Sex and The City 2 - Original Motion Picture Soundtrack
Sex and the City 2 defies expectations and delivers an amazing and decadent spectacle. So does the soundtrack.
Although the soundtrack isn’t what you might expect it does have many pleasant surprises and must-hear tracks. The one word to describe the soundtrack is surprising! Popular artists sing songs you might not expect, some artists switch genres and the soundtrack itself includes some surprising tracks.
The most notable and memorable song on the soundtrack is gay icon Liza Minnelli covering Beyonce’s "Single Ladies." If you can get over the pure insanity of it you can enjoy the masterful revision of the song. Minnelli also does a heartfelt rendition of Ella Fitzgerald’s "Ev’ry Time We Say Goodbye." Alicia Keyes covers Blondie’s "Rapture" with a mash-up of the "Sex and the City" theme. The soundtrack also includes Keyes’ popular hit "Empire State of Mind, Pt 2: Broken Down."

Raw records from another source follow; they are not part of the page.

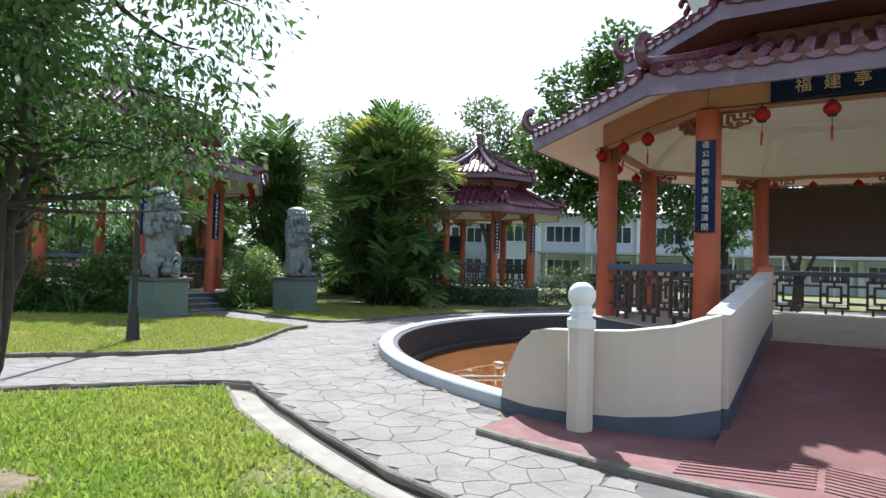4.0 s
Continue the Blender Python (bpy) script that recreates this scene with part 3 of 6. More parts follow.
def railing(parent, length, m, zf, nested=False):
    """Top rail and stepped fret lattice between two columns; x along, origin at mid-bay on the floor."""
    rail = thing_part("railing", parent, m)
    part("top_rail", Mesh().box(0, 0, 1.02, length, 0.16, 0.13, c=0.012), M["rail"], rail, "blue-grey painted top rail")
    b = 0.06
    n = max(2, round(length / 1.15))
    bay = length / n
    for i in range(n):
        x0 = -length / 2 + bay * (i + 0.5)
        w, lo, hi = bay * 0.62, 0.16, 0.84
        bars = [(-w / 2, lo, w / 2, lo), (-w / 2, hi, w / 2, hi), (-w / 2, lo, -w / 2, hi), (w / 2, lo, w / 2, hi),
                (-w * 0.22, hi - 0.28, -w * 0.22, 0.96), (w * 0.22, hi - 0.13, w * 0.22, 0.96), (-w * 0.22, 0.0, -w * 0.22, lo + 0.16), (w * 0.22, 0.0, w * 0.22, lo + 0.28),
                (-w / 2, hi - 0.28, -w * 0.22, hi - 0.28), (w * 0.22, lo + 0.28, w / 2, lo + 0.28), (-w * 0.22, hi - 0.15, w * 0.34, hi - 0.15), (-w * 0.34, lo + 0.15, w * 0.22, lo + 0.15),
                (w * 0.34, lo + 0.28, w * 0.34, hi - 0.15), (-w * 0.34, lo + 0.15, -w * 0.34, hi - 0.28),
                (-bay / 2, 0.66, -w / 2, 0.66), (w / 2, 0.66, bay / 2, 0.66), (-bay / 2, 0.26, -w / 2, 0.26), (w / 2, 0.26, bay / 2, 0.26)]
        if nested:
            w, g, q = bay * 0.60, w * 0.24, 0.14
            bars = [(-w / 2, lo, w / 2, lo), (-w / 2, hi, w / 2, hi), (-w / 2, lo, -w / 2, hi), (w / 2, lo, w / 2, hi),
                    (-g, lo + q, g, lo + q), (-g, hi - q, g, hi - q), (-g, lo + q, -g, hi - q), (g, lo + q, g, hi - q),
                    (-w / 2, 0.5, -g, 0.5), (g, 0.5, w / 2, 0.5), (0, lo, 0, lo + q), (0, hi - q, 0, hi),
                    (-w * 0.3, 0.0, -w * 0.3, lo), (w * 0.3, 0.0, w * 0.3, lo), (-w * 0.3, hi, -w * 0.3, 0.96), (w * 0.3, hi, w * 0.3, 0.96),
                    (-bay / 2, 0.72, -w / 2, 0.72), (w / 2, 0.72, bay / 2, 0.72), (-bay / 2, 0.28, -w / 2, 0.28), (w / 2, 0.28, bay / 2, 0.28)]
        for u0, v0, u1, v1 in bars:
            part("lattice_bar", Mesh().box(x0 + (u0 + u1) / 2, 0, (v0 + v1) / 2, abs(u1 - u0) + b, b * (1.0 if u0 == u1 else 0.9), abs(v1 - v0) + b, c=0.006), M["lattice"], rail)
    return rail


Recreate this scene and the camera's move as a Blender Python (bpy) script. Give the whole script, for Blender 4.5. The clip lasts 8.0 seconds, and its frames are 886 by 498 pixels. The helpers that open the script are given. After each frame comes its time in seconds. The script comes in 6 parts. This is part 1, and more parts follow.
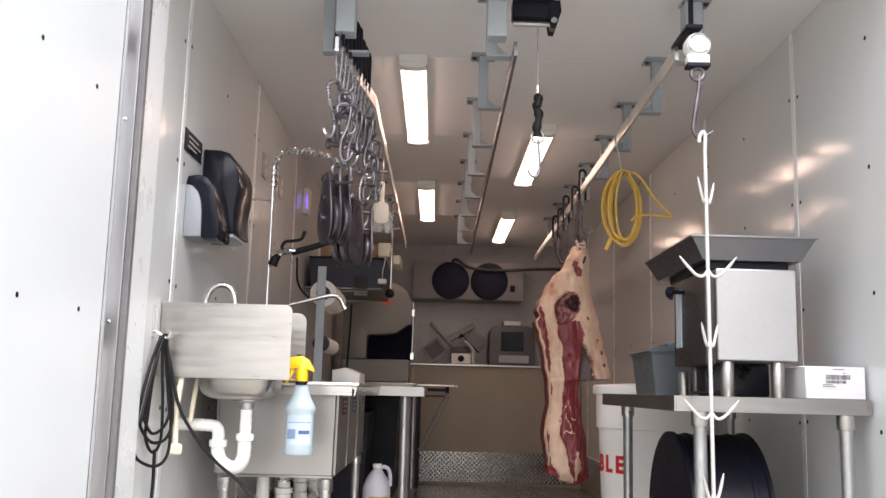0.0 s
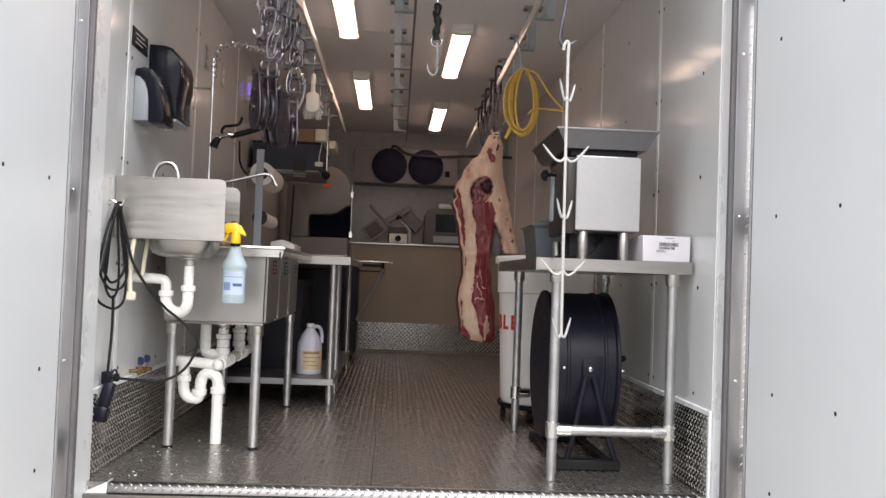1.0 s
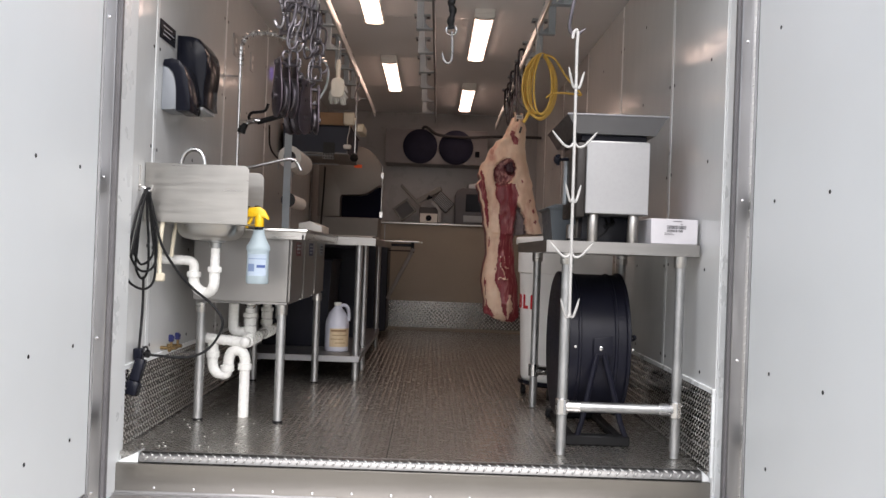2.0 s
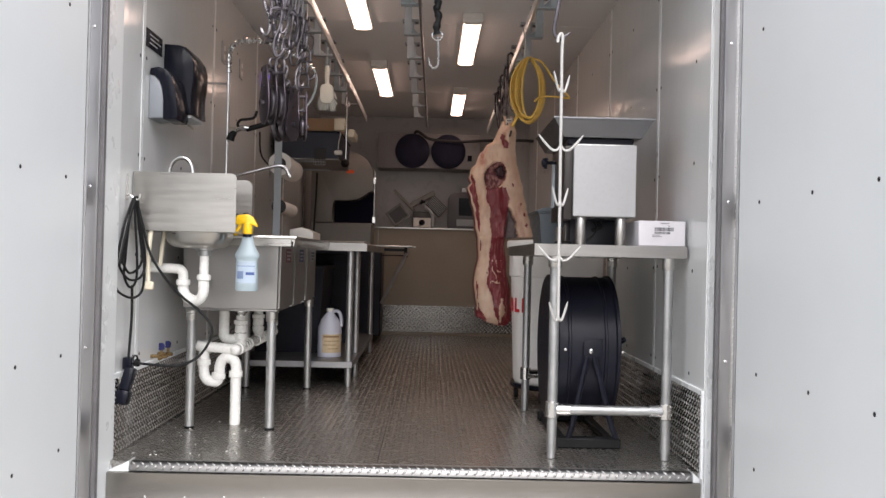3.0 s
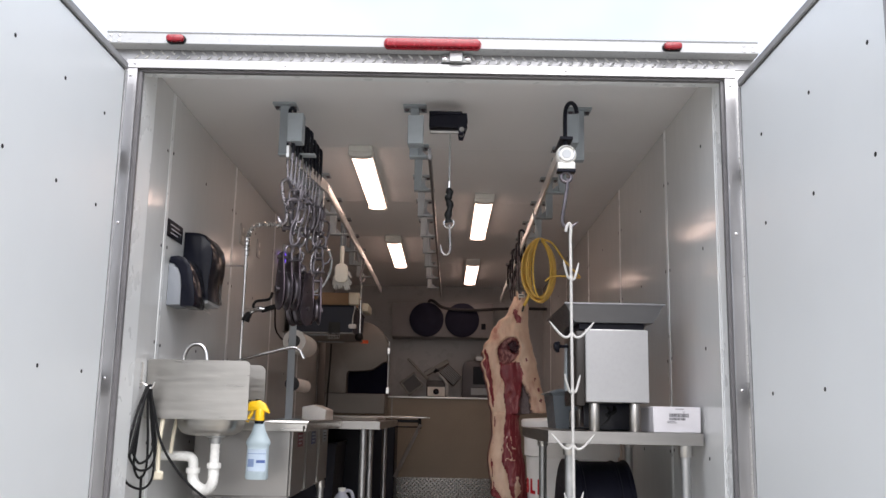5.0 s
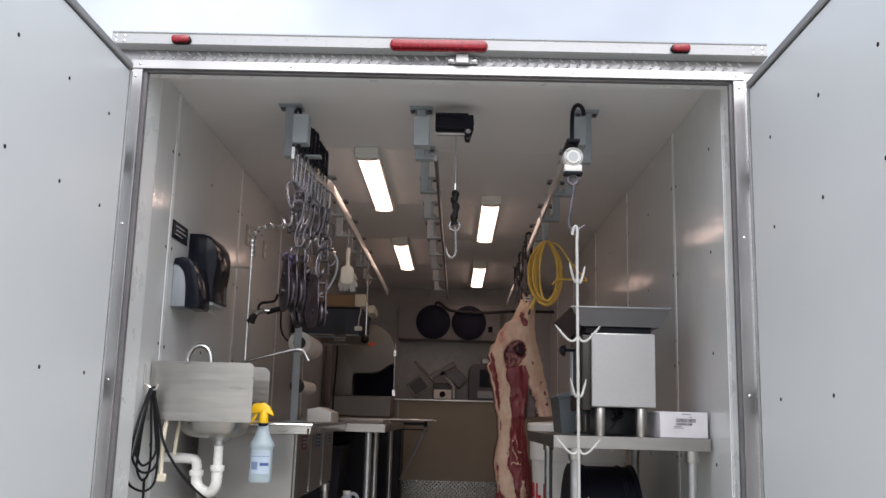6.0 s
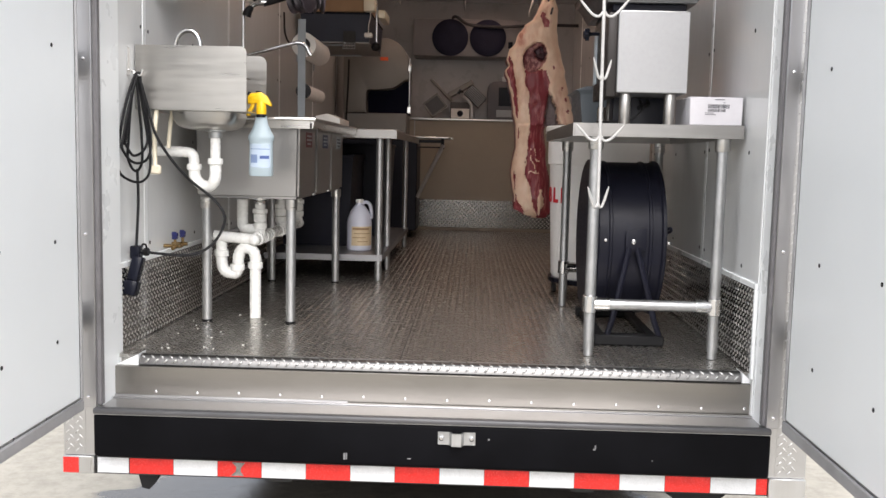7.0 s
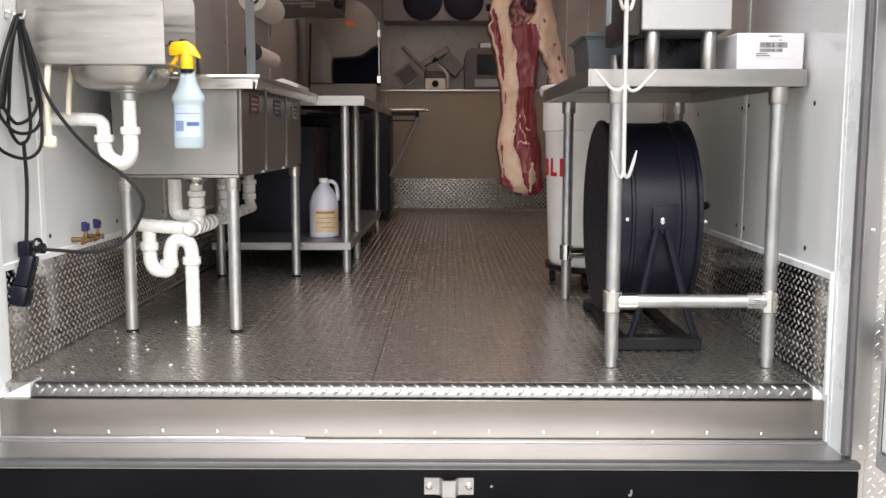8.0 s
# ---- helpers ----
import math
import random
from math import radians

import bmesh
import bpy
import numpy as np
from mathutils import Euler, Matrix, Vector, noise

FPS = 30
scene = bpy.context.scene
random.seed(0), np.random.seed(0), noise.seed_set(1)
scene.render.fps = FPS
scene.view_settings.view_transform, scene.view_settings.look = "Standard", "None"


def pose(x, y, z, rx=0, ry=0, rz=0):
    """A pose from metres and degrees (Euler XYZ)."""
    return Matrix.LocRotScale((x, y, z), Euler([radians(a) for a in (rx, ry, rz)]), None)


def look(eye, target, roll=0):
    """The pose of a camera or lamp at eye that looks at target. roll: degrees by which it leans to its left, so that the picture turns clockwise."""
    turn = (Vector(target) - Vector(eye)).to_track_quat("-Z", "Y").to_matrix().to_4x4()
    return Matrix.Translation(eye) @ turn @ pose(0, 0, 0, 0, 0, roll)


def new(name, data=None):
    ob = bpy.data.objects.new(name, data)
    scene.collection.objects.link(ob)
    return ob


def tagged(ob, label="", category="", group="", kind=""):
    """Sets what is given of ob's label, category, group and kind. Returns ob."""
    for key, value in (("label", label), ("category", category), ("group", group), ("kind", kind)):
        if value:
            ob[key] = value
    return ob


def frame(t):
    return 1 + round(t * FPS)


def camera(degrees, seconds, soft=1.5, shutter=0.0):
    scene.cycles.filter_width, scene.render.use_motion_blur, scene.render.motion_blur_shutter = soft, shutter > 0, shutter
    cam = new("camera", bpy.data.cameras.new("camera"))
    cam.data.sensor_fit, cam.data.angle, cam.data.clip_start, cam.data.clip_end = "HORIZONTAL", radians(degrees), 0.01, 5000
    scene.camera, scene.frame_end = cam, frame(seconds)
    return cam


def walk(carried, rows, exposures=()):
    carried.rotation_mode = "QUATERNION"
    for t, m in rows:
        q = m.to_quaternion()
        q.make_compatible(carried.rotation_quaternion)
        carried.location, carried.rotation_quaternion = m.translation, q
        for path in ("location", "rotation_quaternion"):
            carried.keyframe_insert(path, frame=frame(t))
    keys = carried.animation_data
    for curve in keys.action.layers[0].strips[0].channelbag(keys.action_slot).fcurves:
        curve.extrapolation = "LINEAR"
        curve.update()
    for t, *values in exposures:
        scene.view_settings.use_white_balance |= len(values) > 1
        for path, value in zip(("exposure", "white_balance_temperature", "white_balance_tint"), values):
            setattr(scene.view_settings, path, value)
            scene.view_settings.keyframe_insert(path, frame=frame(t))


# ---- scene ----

Cee-Lo breaks from his Gnarles Barkely past and channels Peter Gabriel and Marvin Gaye in his song "Language of Love." It also has a Moroccan/Middle Eastern theme as a send up to the women’s trip to Abu Dhabi. There is also the song "Euphrates Dream" and Natacha Atlas’ "Kidda" that give some Arabian flair.
Dido and Erykah Badu offer ambient and catchy songs that fans of their music will greatly appreciate. Ricky Lee offers the generic bubble gum pop song "Can’t Touch It" that gives you that feel of girl power you would expect from a movie like Sex and the City.
On an unnecessary note, the soundtrack includes 3 songs by the "Sex and the City Male Chorus," from the memorable wedding scene from the film. This seems like the last thing you want to bop your head to if you bought the soundtrack for the other songs from the film. Also, as timeless as Cyndi Lauper’s "True Colors" is, its presence on the soundtrack seems a little unnecessary.
If you’re a fan of the movie of some of the very visionary covers be sure to pick up the album. However, be aware that a significant portion of the album is full of songs that seem extraneous.